The non-saleable combat aircraft in Europe were simply destroyed by various methods. Some were ripped apart by tractors, blown to bits by grenades, raised and then dropped from cranes onto concrete blocks where they were smashed. There, and in the Pacific, steel cables were also used to pull the unwanted planes apart. In the Pacific war theatre, enormous junkyards on New Guinea, Biak, Guam, and in the Philippines contained hundreds of such machines, while still airworthy examples there were returned to the U.S. on escort aircraft carriers.
Among the more desirable of the surplus warplanes were transport types—C-47s, C-46s and C-54s. Many of these were sold or leased to form the foundations of post-war nonscheduled airlines and air cargo operations. Still another destiny for some of the war-weary planes was what was known as “the disposal of Surplus Aeronautical Property to Educational Institutions for Nonflight Use,” in which aircraft were given to schools for the training of aircraft mechanics, and to cities and other communities to be used as war memorials. However, the level of support for the programme by many communities failed to match its scale in the minds of the government planners. It may be that educational value, historical significance, commemorative instincts, and any sort of nostalgia or sentimentality were simply outweighed by an overwhelming desire to forget everything about the war years and get on with the future. Thirty or forty years later that would change.
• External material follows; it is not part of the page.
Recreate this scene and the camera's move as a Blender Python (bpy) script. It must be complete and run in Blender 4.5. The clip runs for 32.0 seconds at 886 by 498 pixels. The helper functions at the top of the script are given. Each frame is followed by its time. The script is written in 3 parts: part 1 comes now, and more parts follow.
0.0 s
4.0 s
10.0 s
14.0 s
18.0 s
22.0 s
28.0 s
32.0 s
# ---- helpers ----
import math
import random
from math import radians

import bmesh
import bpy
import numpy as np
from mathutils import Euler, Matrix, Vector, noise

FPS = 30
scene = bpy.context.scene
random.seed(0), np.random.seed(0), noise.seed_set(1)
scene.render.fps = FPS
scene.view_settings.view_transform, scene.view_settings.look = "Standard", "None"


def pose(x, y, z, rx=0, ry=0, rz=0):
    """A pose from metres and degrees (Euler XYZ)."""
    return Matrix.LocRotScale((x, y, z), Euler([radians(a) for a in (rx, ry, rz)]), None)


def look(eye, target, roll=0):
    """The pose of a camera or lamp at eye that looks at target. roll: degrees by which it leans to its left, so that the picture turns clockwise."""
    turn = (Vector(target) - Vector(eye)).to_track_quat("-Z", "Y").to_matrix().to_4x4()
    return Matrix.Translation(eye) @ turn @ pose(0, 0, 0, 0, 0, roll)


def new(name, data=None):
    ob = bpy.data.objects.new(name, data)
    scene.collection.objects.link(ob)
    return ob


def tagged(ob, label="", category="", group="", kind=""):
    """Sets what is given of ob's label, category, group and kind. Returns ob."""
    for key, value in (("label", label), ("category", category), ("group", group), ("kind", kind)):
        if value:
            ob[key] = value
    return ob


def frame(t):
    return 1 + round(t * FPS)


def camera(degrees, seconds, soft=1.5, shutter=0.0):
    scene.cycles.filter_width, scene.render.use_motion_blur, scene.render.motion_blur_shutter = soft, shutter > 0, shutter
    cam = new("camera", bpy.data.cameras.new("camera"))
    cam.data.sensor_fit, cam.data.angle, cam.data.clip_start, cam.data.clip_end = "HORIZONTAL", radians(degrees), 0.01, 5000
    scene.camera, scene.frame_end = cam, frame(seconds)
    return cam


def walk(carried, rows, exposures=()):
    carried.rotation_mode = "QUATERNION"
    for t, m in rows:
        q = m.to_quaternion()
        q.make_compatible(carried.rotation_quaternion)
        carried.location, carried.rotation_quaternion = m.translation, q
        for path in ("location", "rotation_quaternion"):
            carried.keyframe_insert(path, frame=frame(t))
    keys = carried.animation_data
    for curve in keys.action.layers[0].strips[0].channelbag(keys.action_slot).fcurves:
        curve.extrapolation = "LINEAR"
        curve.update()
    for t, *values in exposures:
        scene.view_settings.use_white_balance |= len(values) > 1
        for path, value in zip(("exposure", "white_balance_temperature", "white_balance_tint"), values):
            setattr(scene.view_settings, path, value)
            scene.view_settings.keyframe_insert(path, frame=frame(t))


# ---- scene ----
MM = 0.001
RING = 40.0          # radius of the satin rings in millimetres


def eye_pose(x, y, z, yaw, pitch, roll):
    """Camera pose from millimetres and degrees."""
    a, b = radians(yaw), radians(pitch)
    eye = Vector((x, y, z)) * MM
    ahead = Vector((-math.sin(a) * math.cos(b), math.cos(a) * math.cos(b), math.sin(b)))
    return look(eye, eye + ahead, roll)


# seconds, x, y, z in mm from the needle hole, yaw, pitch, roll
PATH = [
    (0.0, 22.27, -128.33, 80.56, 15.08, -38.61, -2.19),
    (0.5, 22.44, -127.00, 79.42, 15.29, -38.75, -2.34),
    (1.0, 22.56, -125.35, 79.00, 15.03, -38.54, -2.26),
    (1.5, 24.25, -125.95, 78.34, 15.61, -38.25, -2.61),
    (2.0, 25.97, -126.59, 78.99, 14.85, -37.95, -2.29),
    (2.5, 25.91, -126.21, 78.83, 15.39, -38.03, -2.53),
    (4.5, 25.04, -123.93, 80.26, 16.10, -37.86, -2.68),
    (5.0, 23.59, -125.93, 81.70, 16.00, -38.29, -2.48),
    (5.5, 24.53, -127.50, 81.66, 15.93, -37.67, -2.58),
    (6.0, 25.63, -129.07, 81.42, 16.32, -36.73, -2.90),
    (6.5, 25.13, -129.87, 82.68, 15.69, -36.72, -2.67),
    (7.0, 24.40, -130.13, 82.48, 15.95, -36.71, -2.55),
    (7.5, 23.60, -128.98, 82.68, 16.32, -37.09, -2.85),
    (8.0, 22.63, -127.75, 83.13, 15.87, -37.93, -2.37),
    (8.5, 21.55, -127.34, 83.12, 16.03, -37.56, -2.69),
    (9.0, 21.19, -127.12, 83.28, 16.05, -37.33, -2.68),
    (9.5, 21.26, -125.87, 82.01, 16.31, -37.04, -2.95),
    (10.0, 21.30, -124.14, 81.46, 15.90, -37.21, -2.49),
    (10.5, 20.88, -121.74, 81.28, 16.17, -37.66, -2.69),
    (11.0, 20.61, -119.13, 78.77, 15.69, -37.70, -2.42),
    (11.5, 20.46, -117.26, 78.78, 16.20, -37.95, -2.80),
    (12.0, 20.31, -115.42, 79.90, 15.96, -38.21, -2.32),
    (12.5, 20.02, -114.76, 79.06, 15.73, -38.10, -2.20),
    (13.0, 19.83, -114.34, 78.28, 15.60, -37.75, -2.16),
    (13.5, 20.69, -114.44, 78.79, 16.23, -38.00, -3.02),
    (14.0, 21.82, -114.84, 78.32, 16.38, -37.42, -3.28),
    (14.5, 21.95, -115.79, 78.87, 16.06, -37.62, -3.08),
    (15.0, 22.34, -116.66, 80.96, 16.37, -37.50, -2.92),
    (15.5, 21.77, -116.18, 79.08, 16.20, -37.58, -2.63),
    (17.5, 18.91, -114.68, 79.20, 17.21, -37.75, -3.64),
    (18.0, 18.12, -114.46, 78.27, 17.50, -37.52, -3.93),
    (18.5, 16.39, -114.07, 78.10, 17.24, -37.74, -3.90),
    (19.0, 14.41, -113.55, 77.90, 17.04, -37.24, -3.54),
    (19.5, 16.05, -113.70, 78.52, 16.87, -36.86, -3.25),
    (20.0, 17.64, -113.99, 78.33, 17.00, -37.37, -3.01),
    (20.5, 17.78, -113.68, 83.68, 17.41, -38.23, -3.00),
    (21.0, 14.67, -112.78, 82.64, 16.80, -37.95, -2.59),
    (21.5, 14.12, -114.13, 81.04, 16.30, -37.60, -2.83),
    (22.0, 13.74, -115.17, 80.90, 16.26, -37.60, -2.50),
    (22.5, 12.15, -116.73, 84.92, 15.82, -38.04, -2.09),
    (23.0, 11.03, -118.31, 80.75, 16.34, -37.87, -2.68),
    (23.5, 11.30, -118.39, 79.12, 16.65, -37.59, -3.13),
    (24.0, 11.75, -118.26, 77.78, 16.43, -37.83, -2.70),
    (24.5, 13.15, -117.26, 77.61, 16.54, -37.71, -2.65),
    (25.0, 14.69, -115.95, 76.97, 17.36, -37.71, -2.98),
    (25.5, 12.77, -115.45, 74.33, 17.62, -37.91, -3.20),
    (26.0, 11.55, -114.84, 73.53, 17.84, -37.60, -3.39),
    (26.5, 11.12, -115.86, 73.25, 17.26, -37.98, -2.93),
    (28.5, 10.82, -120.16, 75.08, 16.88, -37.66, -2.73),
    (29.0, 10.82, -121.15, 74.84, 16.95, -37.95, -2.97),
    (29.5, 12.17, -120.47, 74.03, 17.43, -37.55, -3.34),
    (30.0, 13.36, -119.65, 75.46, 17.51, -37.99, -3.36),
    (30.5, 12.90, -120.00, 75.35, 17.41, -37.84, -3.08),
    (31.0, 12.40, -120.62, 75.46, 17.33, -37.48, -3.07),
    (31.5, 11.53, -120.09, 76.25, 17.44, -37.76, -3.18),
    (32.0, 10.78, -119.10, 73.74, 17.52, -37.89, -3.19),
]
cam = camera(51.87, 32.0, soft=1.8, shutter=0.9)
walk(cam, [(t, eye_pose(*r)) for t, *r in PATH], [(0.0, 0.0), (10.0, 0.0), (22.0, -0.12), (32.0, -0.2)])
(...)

As a great number of veterans completed the bulk of their careers, raised their families, and achieved some of their ambitions, many paused to reflect on their own wartime experiences, which now seemed to have been an adventure rather than merely discomfort and misery. Some of them became interested in revisiting their old bases in England, Europe, Africa or the Pacific, places that held vague yet intriguing memories for them. Many did go back to see what was left of the sites where they had served. That compulsion was a part of what drove the warbird movement, a strange need to reach back across time and reconnect in some way with what, for many of them, had been the one great adventure of their lives.
By the summer of 1947, 65,000 ex-warplanes had been disposed of through the War Assets Administration. Of these, 35,000 had been sold for civilian use, while 10,000 were sold for scrap. The sales were slowing and only three of the major storage sites remained active.
The impact of the 1968 United Artists film Battle of Britain on the burgeoning warbird movement was major. In its background, the world-wide search by former RAF Group Captain and Stirling bomber pilot Hamish Mahaddie, for a stable of suitable Spitfires, Hurricanes, Messerschmitts and Heinkels provided the impetus for many enthusiasts and collectors to pursue their own warbird dreams. He located and arranged the loan of nineteen Spitfires and three Hurricanes, as well as for the maintenance facilities at RAF Henlow in Bedfordshire and the assistance of twenty-one RAF fitters. With the help of former Luftwaffe General Adolf Galland and RAF Group Captain R.L.S. Coulson, British Air Attaché in Madrid, Mahaddie got the use of seven Hispano HA 1112 Buchons and more than fifty Casa 2.111s (Spanish versions of the Messerschmitt Me-109 and Heinkel He-111, respectively) in the filming. He also provided two Casa 352s (Spanish-built Junkers Ju-52 transports). The movie, the publicity surrounding it, and the peripheral involvement of the Battle of Britain veterans Galland, Al Deere, James ‘Ginger’ Lacey, Douglas Bader, Peter Townsend, Johnny Kent, Robert Stanford Tuck, Tom Gleave, and Lord Hugh Dowding, sparked substantial interest in the growing warbird community. It considerably advanced the cause of preserving the historic aircraft, as did the subsequent television series Piece of Cake, based on the Derek Robinson novel about a squadron of RAF fighter pilots in France in 1939 and 1940.